• [EXERCISE DATA]:
━━━
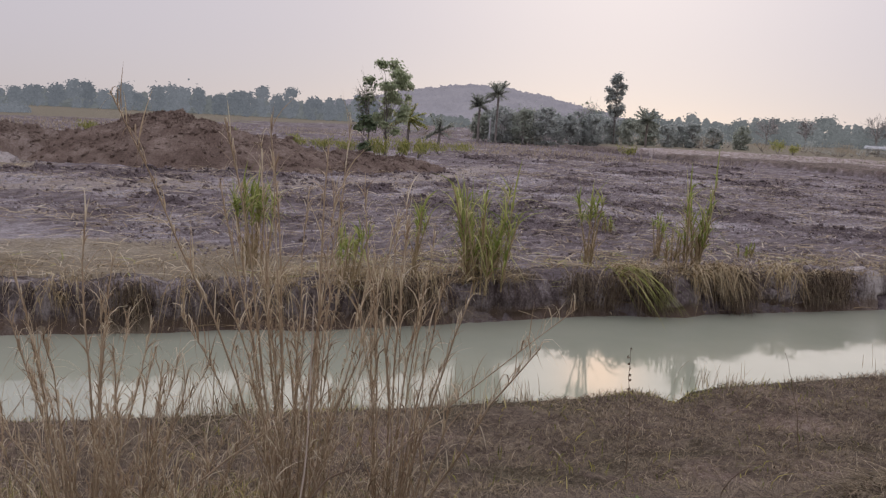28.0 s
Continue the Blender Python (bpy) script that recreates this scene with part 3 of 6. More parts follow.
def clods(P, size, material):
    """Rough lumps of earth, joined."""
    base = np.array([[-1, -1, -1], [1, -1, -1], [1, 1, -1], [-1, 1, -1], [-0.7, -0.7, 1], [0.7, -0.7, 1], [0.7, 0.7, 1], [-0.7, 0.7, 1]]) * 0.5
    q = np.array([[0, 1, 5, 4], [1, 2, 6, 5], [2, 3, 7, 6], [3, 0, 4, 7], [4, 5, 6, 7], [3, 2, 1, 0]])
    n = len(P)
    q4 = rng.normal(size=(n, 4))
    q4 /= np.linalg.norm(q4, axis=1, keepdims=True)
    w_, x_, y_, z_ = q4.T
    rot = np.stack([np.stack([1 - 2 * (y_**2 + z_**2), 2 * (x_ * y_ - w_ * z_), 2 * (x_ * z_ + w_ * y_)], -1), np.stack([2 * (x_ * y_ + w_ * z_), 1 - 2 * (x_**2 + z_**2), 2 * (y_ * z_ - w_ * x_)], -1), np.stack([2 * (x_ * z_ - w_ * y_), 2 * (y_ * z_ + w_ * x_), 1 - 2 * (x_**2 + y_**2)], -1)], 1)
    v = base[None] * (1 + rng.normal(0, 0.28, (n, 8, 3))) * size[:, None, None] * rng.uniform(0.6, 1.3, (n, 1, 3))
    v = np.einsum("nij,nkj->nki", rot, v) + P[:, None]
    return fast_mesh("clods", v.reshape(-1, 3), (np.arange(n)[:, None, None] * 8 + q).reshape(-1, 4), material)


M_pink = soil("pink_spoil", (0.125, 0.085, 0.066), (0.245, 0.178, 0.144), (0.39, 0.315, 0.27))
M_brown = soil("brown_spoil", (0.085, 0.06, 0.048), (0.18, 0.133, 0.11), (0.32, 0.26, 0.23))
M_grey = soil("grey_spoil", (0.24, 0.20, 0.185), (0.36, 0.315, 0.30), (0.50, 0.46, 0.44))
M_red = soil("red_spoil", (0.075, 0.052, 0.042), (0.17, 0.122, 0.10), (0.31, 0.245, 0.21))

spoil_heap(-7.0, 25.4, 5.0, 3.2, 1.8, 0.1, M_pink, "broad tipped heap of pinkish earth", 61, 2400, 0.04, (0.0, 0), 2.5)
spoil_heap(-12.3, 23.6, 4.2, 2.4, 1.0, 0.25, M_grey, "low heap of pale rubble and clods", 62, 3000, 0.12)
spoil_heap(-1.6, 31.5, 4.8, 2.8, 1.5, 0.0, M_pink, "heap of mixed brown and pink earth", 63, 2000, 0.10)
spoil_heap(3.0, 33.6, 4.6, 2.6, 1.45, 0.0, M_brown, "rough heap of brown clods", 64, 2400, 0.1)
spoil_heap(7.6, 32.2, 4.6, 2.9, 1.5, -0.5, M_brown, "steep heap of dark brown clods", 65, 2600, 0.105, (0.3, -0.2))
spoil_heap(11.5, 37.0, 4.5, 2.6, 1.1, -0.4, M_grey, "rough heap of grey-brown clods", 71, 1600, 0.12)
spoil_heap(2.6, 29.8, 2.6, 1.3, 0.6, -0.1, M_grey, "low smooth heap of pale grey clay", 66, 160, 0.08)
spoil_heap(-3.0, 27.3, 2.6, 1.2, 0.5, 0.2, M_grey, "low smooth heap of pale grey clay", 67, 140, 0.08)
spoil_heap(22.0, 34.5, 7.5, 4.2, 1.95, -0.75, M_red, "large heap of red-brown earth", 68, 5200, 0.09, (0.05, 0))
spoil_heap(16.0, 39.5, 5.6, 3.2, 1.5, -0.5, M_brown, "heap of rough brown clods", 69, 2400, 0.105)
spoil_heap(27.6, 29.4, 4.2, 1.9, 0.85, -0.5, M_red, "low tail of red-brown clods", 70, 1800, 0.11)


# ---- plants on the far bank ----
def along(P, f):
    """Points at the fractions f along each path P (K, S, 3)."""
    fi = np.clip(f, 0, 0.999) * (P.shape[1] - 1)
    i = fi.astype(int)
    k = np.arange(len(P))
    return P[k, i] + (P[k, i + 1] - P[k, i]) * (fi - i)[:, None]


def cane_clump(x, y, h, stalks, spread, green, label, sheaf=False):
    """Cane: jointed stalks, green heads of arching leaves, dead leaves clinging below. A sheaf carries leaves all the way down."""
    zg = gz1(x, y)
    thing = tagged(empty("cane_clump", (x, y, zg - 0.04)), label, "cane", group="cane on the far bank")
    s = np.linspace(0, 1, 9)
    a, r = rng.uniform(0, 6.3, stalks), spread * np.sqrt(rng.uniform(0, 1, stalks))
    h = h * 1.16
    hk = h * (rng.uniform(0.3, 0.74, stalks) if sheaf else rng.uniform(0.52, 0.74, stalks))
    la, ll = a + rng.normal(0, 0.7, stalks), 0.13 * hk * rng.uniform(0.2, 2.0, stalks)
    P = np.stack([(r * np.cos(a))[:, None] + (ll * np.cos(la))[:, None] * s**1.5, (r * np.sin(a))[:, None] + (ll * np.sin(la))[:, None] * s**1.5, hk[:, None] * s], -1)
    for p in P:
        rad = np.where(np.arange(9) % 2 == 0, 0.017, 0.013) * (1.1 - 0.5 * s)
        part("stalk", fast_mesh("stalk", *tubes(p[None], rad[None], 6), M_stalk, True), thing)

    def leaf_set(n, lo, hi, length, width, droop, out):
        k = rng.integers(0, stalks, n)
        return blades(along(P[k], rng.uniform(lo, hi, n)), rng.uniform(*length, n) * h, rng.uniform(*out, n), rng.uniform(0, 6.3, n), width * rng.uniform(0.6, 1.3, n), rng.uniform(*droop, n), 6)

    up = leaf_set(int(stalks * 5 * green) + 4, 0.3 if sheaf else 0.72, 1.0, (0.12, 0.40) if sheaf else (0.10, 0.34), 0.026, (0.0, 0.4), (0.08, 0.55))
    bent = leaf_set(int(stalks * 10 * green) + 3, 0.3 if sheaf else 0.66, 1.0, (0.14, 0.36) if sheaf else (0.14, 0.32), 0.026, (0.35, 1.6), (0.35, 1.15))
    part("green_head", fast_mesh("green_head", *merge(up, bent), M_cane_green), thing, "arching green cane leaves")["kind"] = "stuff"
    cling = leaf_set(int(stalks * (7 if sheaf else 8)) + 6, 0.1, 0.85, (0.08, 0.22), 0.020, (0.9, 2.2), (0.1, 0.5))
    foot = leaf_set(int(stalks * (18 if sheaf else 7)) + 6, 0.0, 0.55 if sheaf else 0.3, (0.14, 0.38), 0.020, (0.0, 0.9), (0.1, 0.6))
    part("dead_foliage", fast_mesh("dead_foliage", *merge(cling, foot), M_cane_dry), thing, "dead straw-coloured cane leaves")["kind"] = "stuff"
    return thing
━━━
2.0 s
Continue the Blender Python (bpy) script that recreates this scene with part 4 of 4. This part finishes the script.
━━━
• [GIVEN PROBLEM]:
Copy each line above containing the string "part".

• [RESPONSE TO THIS EXERCISE]:
Continue the Blender Python (bpy) script that recreates this scene with part 3 of 6. More parts follow.
        part("stalk", fast_mesh("stalk", *tubes(p[None], rad[None], 6), M_stalk, True), thing)
    part("green_head", fast_mesh("green_head", *merge(up, bent), M_cane_green), thing, "arching green cane leaves")["kind"] = "stuff"
    part("dead_foliage", fast_mesh("dead_foliage", *merge(cling, foot), M_cane_dry), thing, "dead straw-coloured cane leaves")["kind"] = "stuff"
Continue the Blender Python (bpy) script that recreates this scene with part 4 of 4. This part finishes the script.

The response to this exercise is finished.